O Monoculturalismo é uma corrente essencialista que apregoa a uniformização e o desaparecimento das diferenças. O Monoculturalismo diz que a realidade independe de representações, esta existe independente da linguagem; sendo a verdade é uma questão de precisão e de que todo o conhecimento é objetivo. Desta forma, o Monoculturalismo nega o Multiculturalismo e serve de contra-força a este.

Um terceiro tipo de Multiculturalismo é o Multiculturalismo Liberal de Esquerda. Este enfatiza a diferença cultural, a ênfase na igualdade das raças e nas diferenças relativas à raça, classe, gênero e sexualidade. Além disso, entende que as diferenças culturais não podem ignorar a situacionalidade histórica e social que é constitutiva do poder de representar significados.


Por fim, temos o Multiculturalismo Crítico e de Resistência. Este tipo de Multiculturalismo faz uma crítica aos outros tipos de Multiculturalismo, expondo que estes, sem uma agenda política de transformação, podem ser apenas outra forma de acomodação a uma ordem social maior e não conseguem avançar porque estão imersos no discurso da Reforma.

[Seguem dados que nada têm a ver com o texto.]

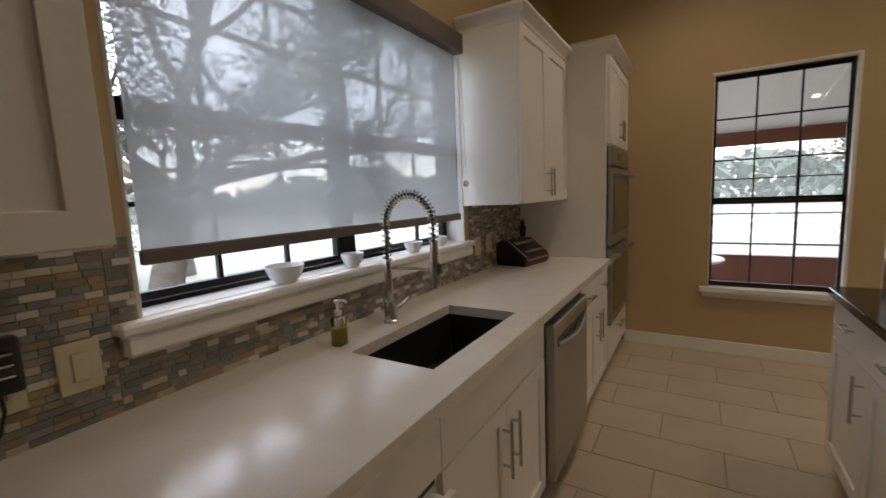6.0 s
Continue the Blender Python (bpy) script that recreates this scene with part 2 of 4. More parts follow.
def part(name, bm, material, parent=None, label="", smooth=False):
    """One mesh object, under a thing or a part; its shape is given in the thing's own coordinates."""
    ob = new(name, mesh_of(name, bm, material, smooth))
    if parent is not None:
        ob.parent = parent
    return tagged(ob, label)


def thing(name, label, category, x=0, y=0, z=0, turn=0, group=""):
    ob = new(name)
    ob.empty_display_size = 0.1
    ob.matrix_world = pose(x, y, z, 0, 0, turn)
    return tagged(ob, label, category, group)


def setting(name, bm, material, label, category, smooth=False):
    return tagged(part(name, bm, material, None, label, smooth), label, category, "", "structure")

# ---- structure ----
WX, NY, CZ, FLOOR2 = -0.27, 5.33, 3.21, 0.54      # west wall, north wall, kitchen ceiling, living room floor
NW = [(0.99, 1.816), (2.01, 2.831), (3.04, 3.829), (4.061, 4.827)]   # four kitchen windows
NZ0, NZ1, NZM = 0.545, 2.215, 1.24
HW = [(6.476, 8.01), (8.407, 9.885)]
HZ0, HZ1 = 1.32, 2.41
SWY, SWZ = (1.79, 3.50), (1.11, 2.225)             # sink window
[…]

O Multiculturalismo Crítico compreende a representação da raça, de classe e gênero como resultado de lutas sociais mais amplas sobre signos e significações e apregoa que o conflito está presente, enfatizando não apenas o jogo textual e deslocamento metafórico como forma de resistência (liberal de esquerda), mas a tarefa central de transformar as relações sociais culturais e institucionais nas quais os significados são gerados.

Os dois primeiros são entendidos e classificados por seus críticos como monoculturais. Isto é, posicionamentos ideológicos que buscam a desqualificação da diversidade e a assimilação das diferentes sub-culturas e culturas marginais através da cooptação e do mascaramento imperialista de uma classe sobre a outra.